Time will bear me out, but I am still going to pay for those lessons in the meantime.


Categorised as: Uncategorized

Comments are disabled on this post


5 Comments

  1. Chris Barts says:

    This is just a language geek talking here, but you should make it clear that English is based on (shares the same roots as) German, not Latin. However, the most common second languages in this country (Spanish and French) are based on Latin, so perhaps I merely misunderstood you.

  2. V says:

    Thank you, anonymous, I see you’ve read a book recently! However, upon reading it more closely, you will undoubtedly notice that at whereas about half our words and language structure come from a *germanic* root, the other half is Latin or Greek based. Please as to not have your head explode onto your cherished magazine rack, those will also provide you with lots of examples about which I am talking.

  3. Chris Barts says:

    V: By your logic, English is directly derived from every other language on Earth. Now shut up while the adults are talking.
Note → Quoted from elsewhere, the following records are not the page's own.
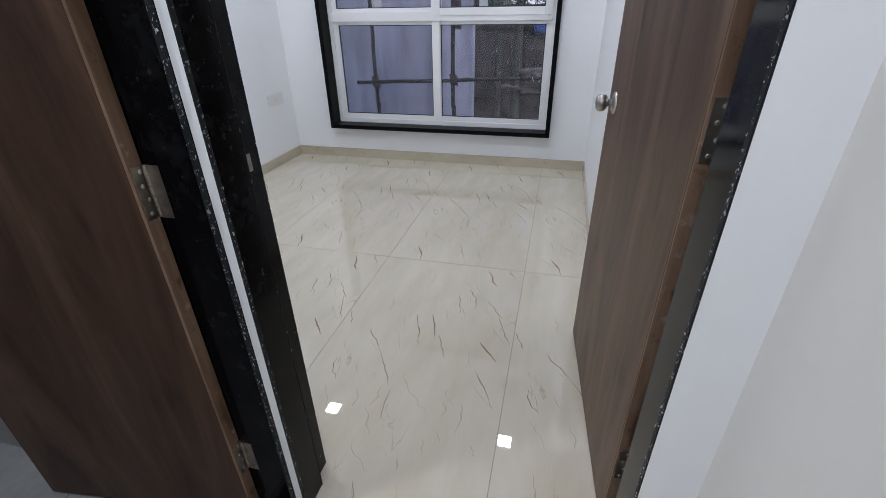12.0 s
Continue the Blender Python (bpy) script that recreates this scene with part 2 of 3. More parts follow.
WIRE_W = mat("grey_wire", (0.45, 0.43, 0.42), 0.5)
BAMBOO = mat("weathered_bamboo", (0.065, 0.055, 0.046), 0.7, vary=0.5, scale=6, stretch=(4, 4, 1), bump=0.3, bscale=20)
ROPE = mat("jute_lashing", (0.08, 0.06, 0.045), 0.9, vary=0.4, scale=60, bump=0.8, bscale=160)
SHEET = mat("violet_grey_sheeting", (0.51, 0.51, 0.63), 0.6, colour2=(0.31, 0.31, 0.39), scale=1.6, stretch=(1, 2.6, 0.6), bump=0.3, bscale=12)
CONCRETE = mat("weathered_dark_wall_and_shade", (0.13, 0.108, 0.096), 0.9, colour2=(0.04, 0.034, 0.032), scale=3.5, bump=0.4, bscale=30)
# Emission stands in for daylight on the far building; it is no lamp.
BACKDROP_GLOW = glow("glowing_distance_backdrop", 0.85, (1.0, 0.94, 1.0))
BARK = mat("grey_green_bark", (0.12, 0.12, 0.095), 0.9, vary=0.5, scale=9, stretch=(3, 3, 0.6), bump=0.6, bscale=30)
LEAF = mat("dark_green_leaf", (0.05, 0.085, 0.035), 0.5, vary=0.6, scale=3)
BLUE = mat("blue_tarpaulin", (0.04, 0.13, 0.4), 0.45, vary=0.3, scale=8)
PLANK = mat("grey_scaffold_plank", (0.2, 0.18, 0.16), 0.8, vary=0.6, scale=5, stretch=(5, 1, 5))
EARTH = mat("brown_ground", (0.11, 0.09, 0.07), 0.95, vary=0.4, scale=1.5)


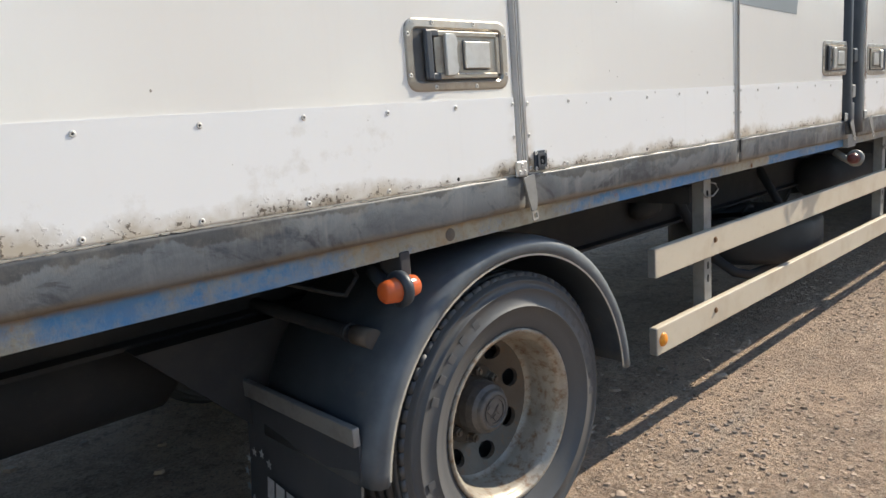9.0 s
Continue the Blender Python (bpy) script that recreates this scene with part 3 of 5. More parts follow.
for x in (0.035, 0.085):
    for z in (0.965, 1.01, 1.075):
        bolt((x, -0.0065, z), trailer)
for x0, x1 in ((0.0, 2.9), (2.9, 6.545), (6.555, LENGTH)):
    za, zb = TOP + rise(x0), TOP + rise(x1)
    bm = bmesh.new()
    prism(bm, [(x0, za + 0.012), (x1, zb + 0.012), (x1, zb + 0.115), (x0, za + 0.115)], 0.052, lambda u, v, w: (u, -0.022 + w, v))
    gutter = part("roof_gutter", bm, SEAL, trailer, "dark rubber roof edge")
    bm = bmesh.new()
    prism(bm, [(x0, za - 0.012), (x1, zb - 0.012), (x1, zb + 0.010), (x0, za + 0.010)], 0.044, lambda u, v, w: (u, -0.014 + w, v))
    part("lip", bm, SEAL, gutter)
bm = bmesh.new()
prev = 0.0
for k in range(30):
    nxt = LENGTH * (k + 1) / 30
    box(bm, prev, nxt - 0.02, -0.026, 0.05, TOP + 0.117 + rise((prev + nxt) / 2), TOP + 0.130 + rise((prev + nxt) / 2) + 0.006 * noise.noise((k * 1.7, 0, 0)), 0.003)
    prev = nxt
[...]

    It’s true that the Germanic and the Romantic languages are related to each other by older, less obvious bonds. They are, after all, both part of the western branch of the Indo-European language family. On the other hand, learning a Romance language from a Germanic background can still be an enlightening experience, and vice-versa. For one thing, English has a highly analytic word order (the position of words in a sentence determines their role) whereas Romance languages tend towards inflecting words to show their role. In Latin, for example, you can rearrange the words in the sentence “The farmer saw the wolf.” at random and no meaning is lost because each word is modified to show what it does. Therefore, Latin speakers use word order to show emphasis (is the important part that the farmer saw the wolf, or is the important part that the farmer saw the wolf)?
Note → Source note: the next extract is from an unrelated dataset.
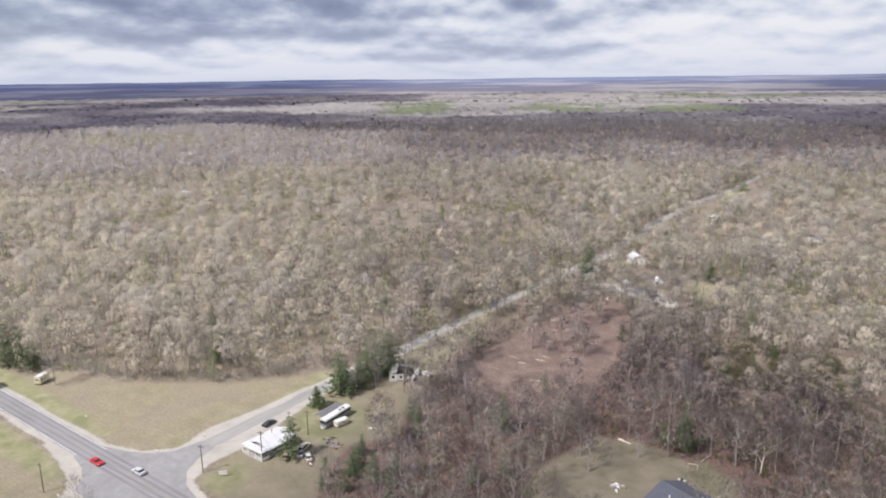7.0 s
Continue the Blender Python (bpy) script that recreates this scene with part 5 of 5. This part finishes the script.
def make_heap(x, y, r, n, mats, label, seed, name="scrap_heap"):
    """A loose heap of boards and boxes."""
    g = np.random.default_rng(seed)
    ob = thing(name, x, y, g.uniform(0, 360), label, "heap")
    for k in range(n):
        px, py = g.normal(0, r * 0.5, 2)
        s = g.uniform(0.25, 0.7)
        bm = box(-s, -s * g.uniform(0.2, 0.7), -0.1, s, s * 0.5, g.uniform(0.15, 0.6), 0.03)
        bmesh.ops.transform(bm, verts=bm.verts, matrix=pose(px, py, 0.08, g.uniform(-14, 14), g.uniform(-14, 14), g.uniform(0, 180)))
        part("piece", bm, mats[k % len(mats)], ob)


make_heap(-53, 160, 2.2, 16, (WHITE, PALEWOOD, STEEL, WOOD), "heap of white boards and scrap on the lawn", 1)
make_heap(-25, 168.3, 1.0, 5, (WHITE, STEEL), "white boxes beside the lawn's edge", 2)
make_heap(-23.3, 159.5, 0.8, 4, (WHITE, WOOD), "white boxes behind the dark-roofed house", 3)
make_heap(44.2, 206, 0.7, 5, (WHITE, WHITE, STEEL), "white bins standing on the green yard", 4)
make_heap(57, 215, 0.7, 4, (DARK, RUST), "dark scrap at the yard's edge", 5)
make_heap(46.3, 228, 0.7, 3, (WHITE, CONCRETE), "white blocks in the green yard", 6)
make_heap(57, 226, 0.6, 3, (WHITE, PALEWOOD), "white blocks at the wood's edge", 7)
make_heap(71.2, 188.2, 1.4, 6, (RUST, WOOD, RUST), "rusty red scrap on the reddish ground", 8)
make_heap(45, 194, 2.2, 12, (CONCRETE, WHITE, PALEWOOD), "pale rubble heap behind the house", 9)
make_heap(-128.5, 124.5, 1.2, 6, (WOOD, WHITE, RUST), "brown scrap and a white box on bare earth", 10)
make_heap(-133, 137, 2.2, 12, (WOOD, POLEWOOD, BARK, SHINGLE), "low heap of brush and boards in the yard", 11, "brush_heap")
make_heap(-129, 136, 2.2, 12, (WOOD, POLEWOOD, BARK), "low heap of brush and boards in the yard", 12, "brush_heap")
make_heap(-132, 156, 2.6, 12, (WOOD, POLEWOOD, BARK, BARK), "low heap of old timber in the yard", 13, "brush_heap")
make_heap(-127, 149, 0.8, 3, (WHITE,), "white box lying in the yard", 14)
make_heap(-155.4, 74.4, 0.7, 4, (WHITE, CONCRETE), "white blocks in the grass by the track", 15)
make_heap(-149.5, 77.0, 1.6, 9, (WHITE, PALEWOOD, CONCRETE), "pale boards in the grass by the track", 16)
make_heap(-97.8, 316, 1.2, 6, (WHITE, STEEL), "white scrap beside the long shed", 17)
make_heap(-74, 310, 1.6, 7, (WHITE, STEEL, PALEWOOD), "white scrap in the wood", 18)
make_heap(-104, 317, 1.4, 7, (WHITE, CONCRETE, STEEL), "white scrap in front of the long shed", 20)
make_heap(-88, 315, 1.5, 8, (WHITE, PALEWOOD, WHITE), "white boards and boxes by the farm yard", 21)
make_heap(-93, 309, 1.2, 6, (WHITE, STEEL, WOOD), "pale scrap under bare trees by the farm", 22)
make_heap(-113, 311, 1.0, 5, (WHITE, RUST), "white and rusty scrap at the clearing edge", 23)
make_heap(32, 181, 0.8, 4, (WHITE, STEEL), "white bins beside the house", 19)


def make_fire_ring():
    ob = thing("fire_ring", 62, 177, 0, "ring of pale stones round a fire pit", "fire pit")
    for k in range(12):
        a = k * math.pi / 6
        part("stone", box(1.1 * math.cos(a) - 0.24, 1.1 * math.sin(a) - 0.24, -0.05, 1.1 * math.cos(a) + 0.24, 1.1 * math.sin(a) + 0.24, 0.32, 0.08), CONCRETE, ob)


make_fire_ring()


def make_tower():
    ob = thing("lattice_mast", -4300, 178, 0, "thin pale mast far off on the plain", "mast")
    part("mast", rod((0, 0, -1), (0, 0, 88), 4.2, 2.2, 6), WHITE, ob)
    part("platform", rod((0, 0, 70), (0, 0, 73), 4.5, sides=8), CONCRETE, ob)


make_tower()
    Here is a page showing the Indo-European family tree with a special emphasis on where English comes from. And here is a page describing how we can reconstruct dead languages based on living descendants.

  4. Herr Doktor Deth Vegetable says:

    Actuall, V is right. Someone far cleverer than I once described English as “The end-result of Norman crossbowmen trying to pick up Saxon barmaids.”

    A fair assessment of such a muddy mix of germanic and romantic language.

  5. qiuyue says:

    Jason nin hao

    wo shi mei guo de, wo shuo yingwen he xue xi zhongwen. Wo tong yi nin, wo men mei guo ren dou ying gai xue xi zhongwen, dan shi mei guo you bu duo lao shi.

    Wo xi huan yong zhong guo de wang he zhong guo de you xi xue xi zhongwen, ni ne? Wo you hen duo zhong guo de pengyou, wo jiao ta men yingwen, ta men gao su wo ru guo wo shuo cuo 🙂

    Wo gao xing ren shi ni. Wo hen xi huan ren shi mei guo ren shui zhi dao zhongwen. Wo xu yao shi jian zhongwen 🙂

    Fa song gei wo email ba. wo men yi qi neng xue xi. polkadot1977@yahoo.com

    Dui bu qi, wo dong pinyin, kan bu dong zhongwen zi.

    Translation:

    Hi Jason
    I am an english speaking American studying Chinese. I agree with you, we should all be learning Chinese, but there are few teachers.

    I like to use the Chinese side of the internet and also internet games with chinese farmers for practicing. How do you practice? I have made many chinese friends who learn english from me and tell me when I made mistakes with my chinese.

    I’m glad to meet you and really enjoy meeting other americans who study chinese, like me. I need much practice! hehe 🙂

    Send me an email sometime, maybe we can practice together. polkadot1977@yahoo.com

    Sorry, at the moment I understand a fair bit of pinyin but almost no chinese characters, though.